<<<<

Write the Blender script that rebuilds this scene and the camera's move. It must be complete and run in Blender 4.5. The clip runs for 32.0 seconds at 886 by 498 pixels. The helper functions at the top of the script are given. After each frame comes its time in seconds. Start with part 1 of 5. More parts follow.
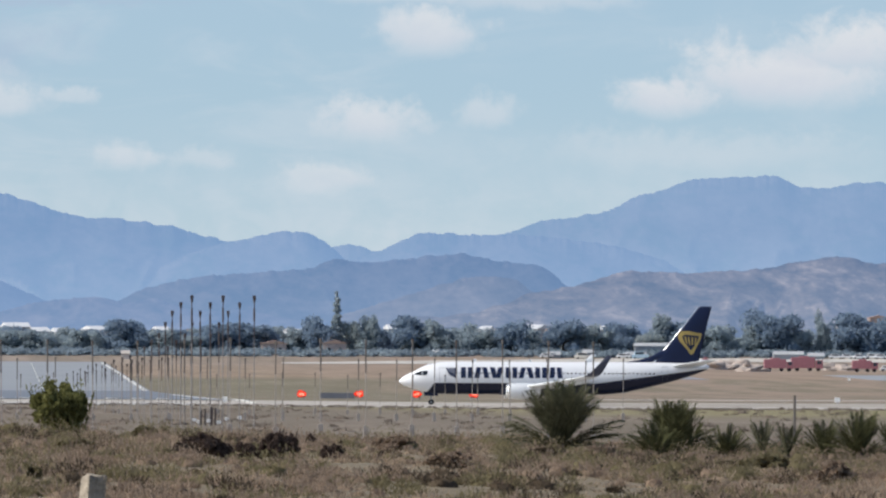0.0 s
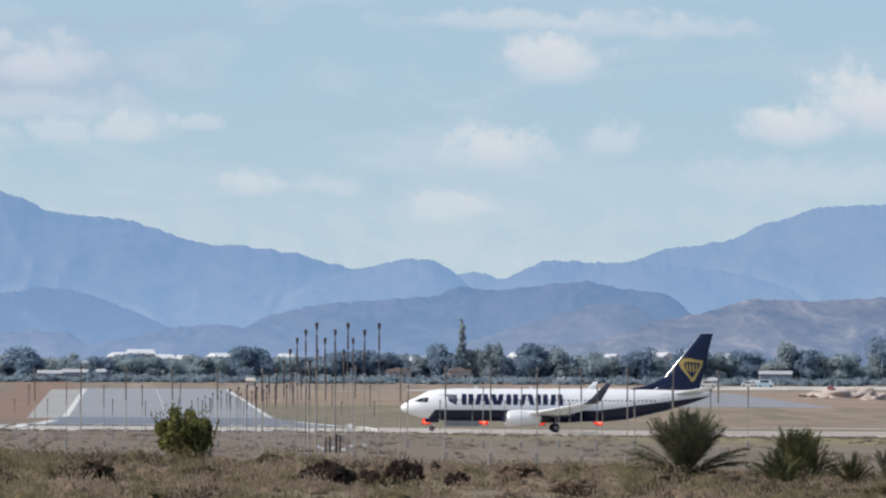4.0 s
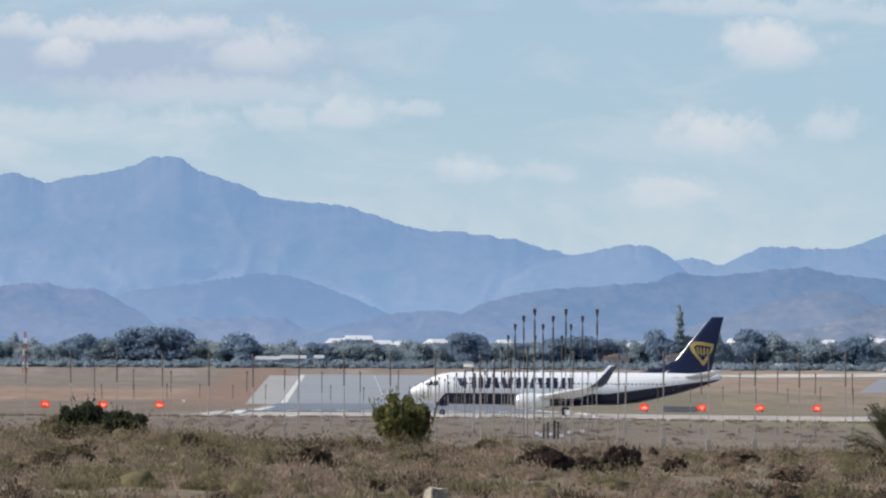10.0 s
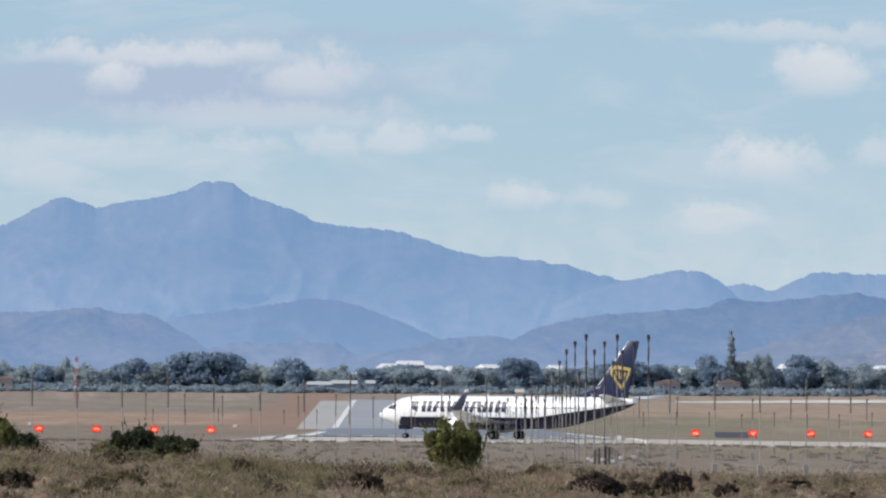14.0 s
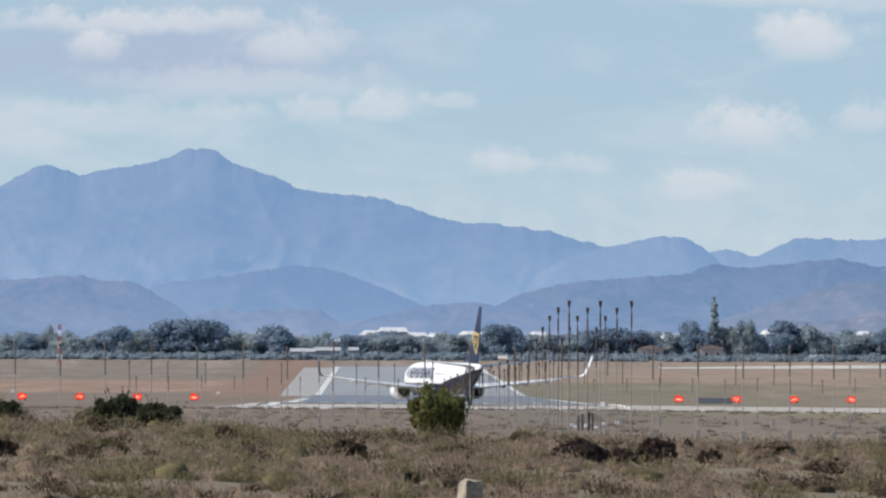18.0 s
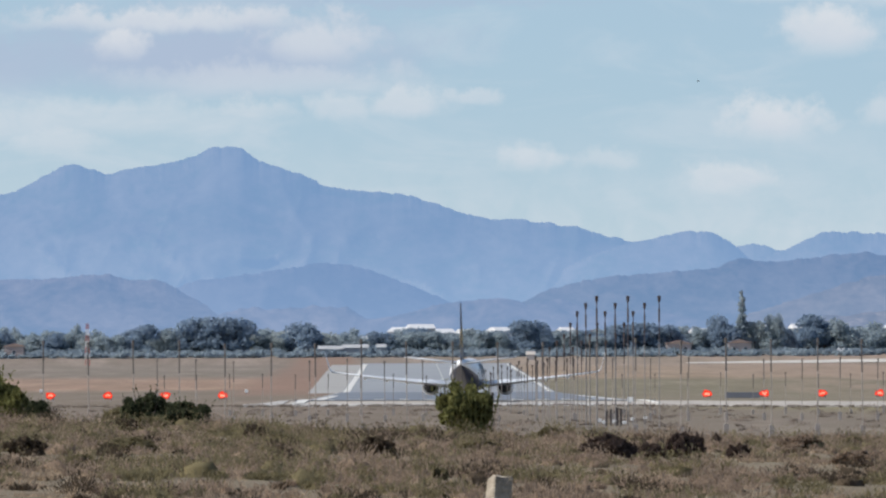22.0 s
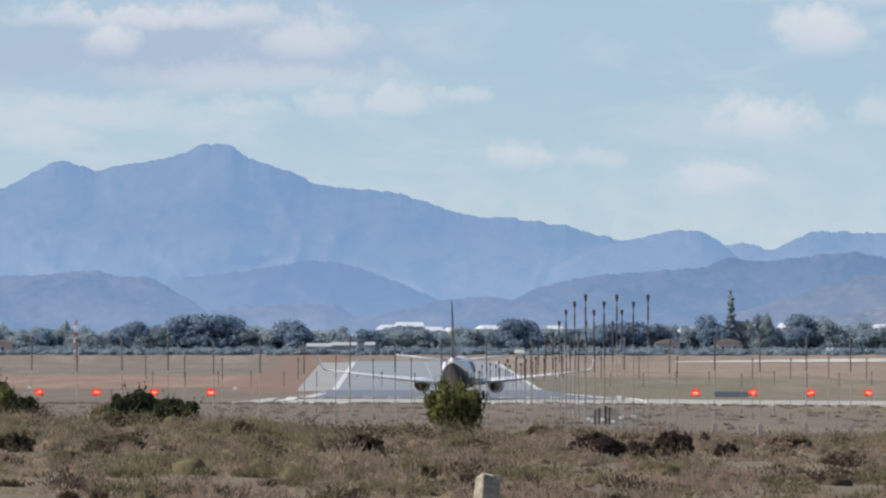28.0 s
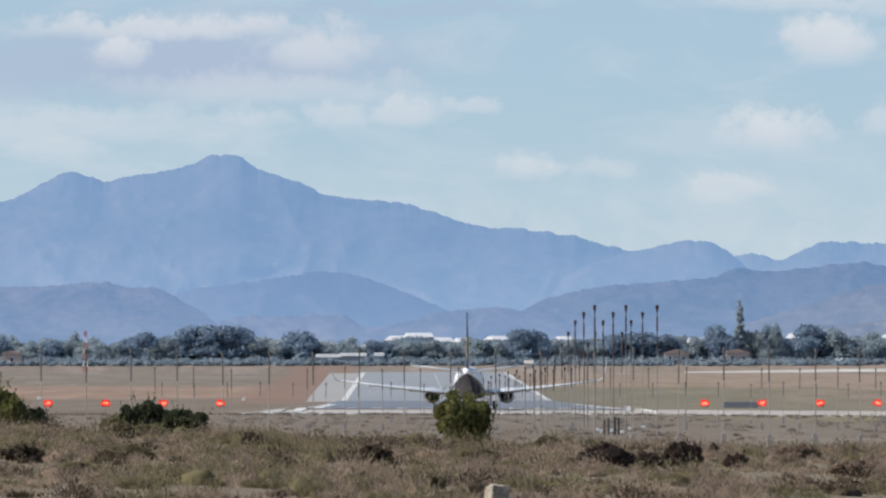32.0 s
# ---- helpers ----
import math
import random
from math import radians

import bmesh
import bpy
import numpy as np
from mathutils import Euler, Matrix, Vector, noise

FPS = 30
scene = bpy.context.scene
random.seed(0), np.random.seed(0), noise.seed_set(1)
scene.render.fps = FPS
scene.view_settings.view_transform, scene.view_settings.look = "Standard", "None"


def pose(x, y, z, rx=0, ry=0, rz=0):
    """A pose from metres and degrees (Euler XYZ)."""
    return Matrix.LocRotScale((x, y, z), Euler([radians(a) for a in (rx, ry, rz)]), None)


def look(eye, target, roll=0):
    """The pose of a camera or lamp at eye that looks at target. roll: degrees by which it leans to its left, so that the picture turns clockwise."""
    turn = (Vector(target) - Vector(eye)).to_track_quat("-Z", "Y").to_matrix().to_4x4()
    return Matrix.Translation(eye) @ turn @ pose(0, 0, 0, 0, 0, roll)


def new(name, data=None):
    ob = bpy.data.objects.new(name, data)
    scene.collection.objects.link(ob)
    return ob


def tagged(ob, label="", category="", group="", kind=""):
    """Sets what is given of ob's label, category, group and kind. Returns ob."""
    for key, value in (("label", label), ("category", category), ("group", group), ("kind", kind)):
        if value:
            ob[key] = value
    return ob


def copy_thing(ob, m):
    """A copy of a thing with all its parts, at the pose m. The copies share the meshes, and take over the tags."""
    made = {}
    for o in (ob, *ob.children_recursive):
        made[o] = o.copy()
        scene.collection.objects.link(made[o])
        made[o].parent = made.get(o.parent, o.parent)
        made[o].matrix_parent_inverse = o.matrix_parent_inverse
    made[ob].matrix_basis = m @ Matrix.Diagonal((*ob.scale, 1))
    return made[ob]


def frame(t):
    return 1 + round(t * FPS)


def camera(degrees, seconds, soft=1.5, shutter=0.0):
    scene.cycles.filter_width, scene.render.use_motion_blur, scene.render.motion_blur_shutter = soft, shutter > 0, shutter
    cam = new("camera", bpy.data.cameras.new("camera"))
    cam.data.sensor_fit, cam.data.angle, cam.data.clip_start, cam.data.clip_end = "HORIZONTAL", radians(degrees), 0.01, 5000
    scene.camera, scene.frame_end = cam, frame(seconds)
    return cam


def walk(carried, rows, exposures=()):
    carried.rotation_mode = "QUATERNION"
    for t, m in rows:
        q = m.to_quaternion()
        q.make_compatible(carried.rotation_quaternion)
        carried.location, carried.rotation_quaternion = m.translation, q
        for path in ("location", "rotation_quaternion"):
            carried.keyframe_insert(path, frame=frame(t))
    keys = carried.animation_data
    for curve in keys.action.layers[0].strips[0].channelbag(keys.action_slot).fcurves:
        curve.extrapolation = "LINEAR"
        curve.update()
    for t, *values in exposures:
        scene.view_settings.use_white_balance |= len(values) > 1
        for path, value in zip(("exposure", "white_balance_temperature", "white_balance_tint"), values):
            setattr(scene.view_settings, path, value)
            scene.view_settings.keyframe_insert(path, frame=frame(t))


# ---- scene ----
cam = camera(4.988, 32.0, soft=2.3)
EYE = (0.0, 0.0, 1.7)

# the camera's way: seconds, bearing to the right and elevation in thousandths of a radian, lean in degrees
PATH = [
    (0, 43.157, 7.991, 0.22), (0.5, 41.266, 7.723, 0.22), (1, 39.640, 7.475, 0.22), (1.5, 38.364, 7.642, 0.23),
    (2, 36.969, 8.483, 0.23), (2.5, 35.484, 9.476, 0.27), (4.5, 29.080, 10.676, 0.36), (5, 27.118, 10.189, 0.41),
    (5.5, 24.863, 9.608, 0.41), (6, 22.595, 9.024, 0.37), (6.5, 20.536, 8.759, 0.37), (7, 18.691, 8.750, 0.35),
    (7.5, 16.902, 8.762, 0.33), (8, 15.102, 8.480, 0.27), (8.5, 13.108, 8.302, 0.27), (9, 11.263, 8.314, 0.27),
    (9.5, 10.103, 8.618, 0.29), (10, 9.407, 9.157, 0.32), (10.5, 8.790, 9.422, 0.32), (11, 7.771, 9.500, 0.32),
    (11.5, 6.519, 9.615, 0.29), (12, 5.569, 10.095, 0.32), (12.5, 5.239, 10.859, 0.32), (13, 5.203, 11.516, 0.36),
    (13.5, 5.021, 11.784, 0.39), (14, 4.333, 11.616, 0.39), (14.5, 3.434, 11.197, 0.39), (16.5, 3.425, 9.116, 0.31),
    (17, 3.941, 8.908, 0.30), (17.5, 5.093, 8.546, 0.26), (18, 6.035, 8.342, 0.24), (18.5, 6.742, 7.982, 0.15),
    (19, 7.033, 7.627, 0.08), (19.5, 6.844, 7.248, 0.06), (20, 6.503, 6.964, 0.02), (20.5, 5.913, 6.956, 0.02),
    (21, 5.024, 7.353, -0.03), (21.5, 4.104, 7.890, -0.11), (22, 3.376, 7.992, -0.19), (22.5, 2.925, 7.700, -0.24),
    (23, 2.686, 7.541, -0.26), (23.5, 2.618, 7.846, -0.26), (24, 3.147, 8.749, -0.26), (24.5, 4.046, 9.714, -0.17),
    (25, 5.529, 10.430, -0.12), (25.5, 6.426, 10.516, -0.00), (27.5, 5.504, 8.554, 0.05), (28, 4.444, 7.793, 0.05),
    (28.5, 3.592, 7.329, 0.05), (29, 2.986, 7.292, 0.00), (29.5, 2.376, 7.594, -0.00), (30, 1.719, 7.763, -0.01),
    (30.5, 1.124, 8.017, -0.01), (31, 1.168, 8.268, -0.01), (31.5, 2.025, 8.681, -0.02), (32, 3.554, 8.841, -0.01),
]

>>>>
<<<<

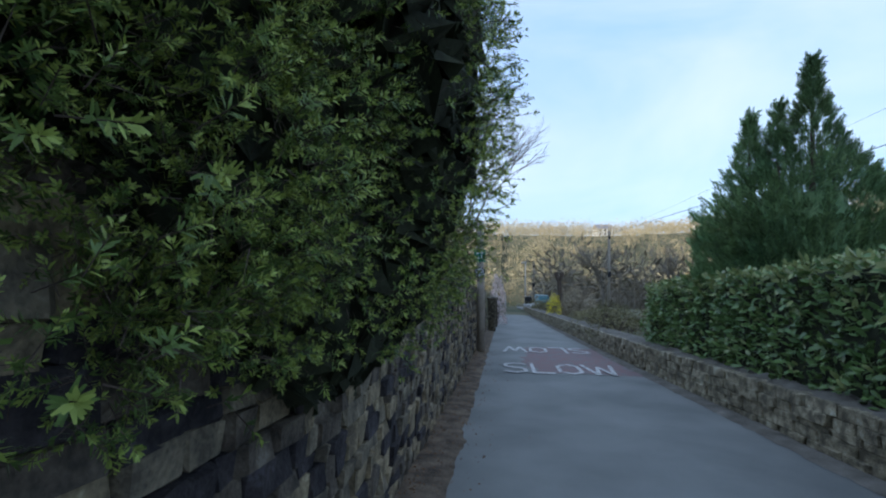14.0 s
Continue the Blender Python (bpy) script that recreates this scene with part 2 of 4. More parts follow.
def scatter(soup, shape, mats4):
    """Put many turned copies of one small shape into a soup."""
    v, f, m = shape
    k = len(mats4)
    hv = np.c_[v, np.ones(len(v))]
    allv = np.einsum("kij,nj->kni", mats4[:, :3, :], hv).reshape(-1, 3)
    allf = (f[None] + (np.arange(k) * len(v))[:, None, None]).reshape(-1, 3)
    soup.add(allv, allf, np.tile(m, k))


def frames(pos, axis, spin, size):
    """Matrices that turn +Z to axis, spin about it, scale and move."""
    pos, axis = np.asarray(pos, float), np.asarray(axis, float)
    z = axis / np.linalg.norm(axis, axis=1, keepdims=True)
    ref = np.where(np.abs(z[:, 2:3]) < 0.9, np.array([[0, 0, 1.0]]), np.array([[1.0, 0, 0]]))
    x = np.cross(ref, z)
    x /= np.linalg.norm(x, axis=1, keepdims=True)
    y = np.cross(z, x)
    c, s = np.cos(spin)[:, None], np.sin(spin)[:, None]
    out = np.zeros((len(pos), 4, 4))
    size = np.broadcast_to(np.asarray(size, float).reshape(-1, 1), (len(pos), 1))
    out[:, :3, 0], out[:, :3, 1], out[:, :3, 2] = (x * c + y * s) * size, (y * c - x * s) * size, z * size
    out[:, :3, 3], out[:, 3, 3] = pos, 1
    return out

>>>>

▶ _WHAT TO PRODUCE_
Give back exactly the lines from the line that has "return Matrix.Translation(eye) @" to the line that has "for path, value", both included, and leave out all others.

▶ _EXERCISE ANSWER_
    return Matrix.Translation(eye) @ turn @ pose(0, 0, 0, 0, 0, roll)


def new(name, data=None):
    ob = bpy.data.objects.new(name, data)
    scene.collection.objects.link(ob)
    return ob


def tagged(ob, label="", category="", group="", kind=""):
    """Sets what is given of ob's label, category, group and kind. Returns ob."""
    for key, value in (("label", label), ("category", category), ("group", group), ("kind", kind)):
        if value:
            ob[key] = value
    return ob


def copy_thing(ob, m):
    """A copy of a thing with all its parts, at the pose m. The copies share the meshes, and take over the tags."""
    made = {}
    for o in (ob, *ob.children_recursive):
        made[o] = o.copy()
        scene.collection.objects.link(made[o])
        made[o].parent = made.get(o.parent, o.parent)
        made[o].matrix_parent_inverse = o.matrix_parent_inverse
    made[ob].matrix_basis = m @ Matrix.Diagonal((*ob.scale, 1))
    return made[ob]


def frame(t):
    return 1 + round(t * FPS)


def camera(degrees, seconds, soft=1.5, shutter=0.0):
    scene.cycles.filter_width, scene.render.use_motion_blur, scene.render.motion_blur_shutter = soft, shutter > 0, shutter
    cam = new("camera", bpy.data.cameras.new("camera"))
    cam.data.sensor_fit, cam.data.angle, cam.data.clip_start, cam.data.clip_end = "HORIZONTAL", radians(degrees), 0.01, 5000
    scene.camera, scene.frame_end = cam, frame(seconds)
    return cam


def walk(carried, rows, exposures=()):
    carried.rotation_mode = "QUATERNION"
    for t, m in rows:
        q = m.to_quaternion()
        q.make_compatible(carried.rotation_quaternion)
        carried.location, carried.rotation_quaternion = m.translation, q
        for path in ("location", "rotation_quaternion"):
            carried.keyframe_insert(path, frame=frame(t))
    keys = carried.animation_data
    for curve in keys.action.layers[0].strips[0].channelbag(keys.action_slot).fcurves:
        curve.extrapolation = "LINEAR"
        curve.update()
    for t, *values in exposures:
        scene.view_settings.use_white_balance |= len(values) > 1
        for path, value in zip(("exposure", "white_balance_temperature", "white_balance_tint"), values):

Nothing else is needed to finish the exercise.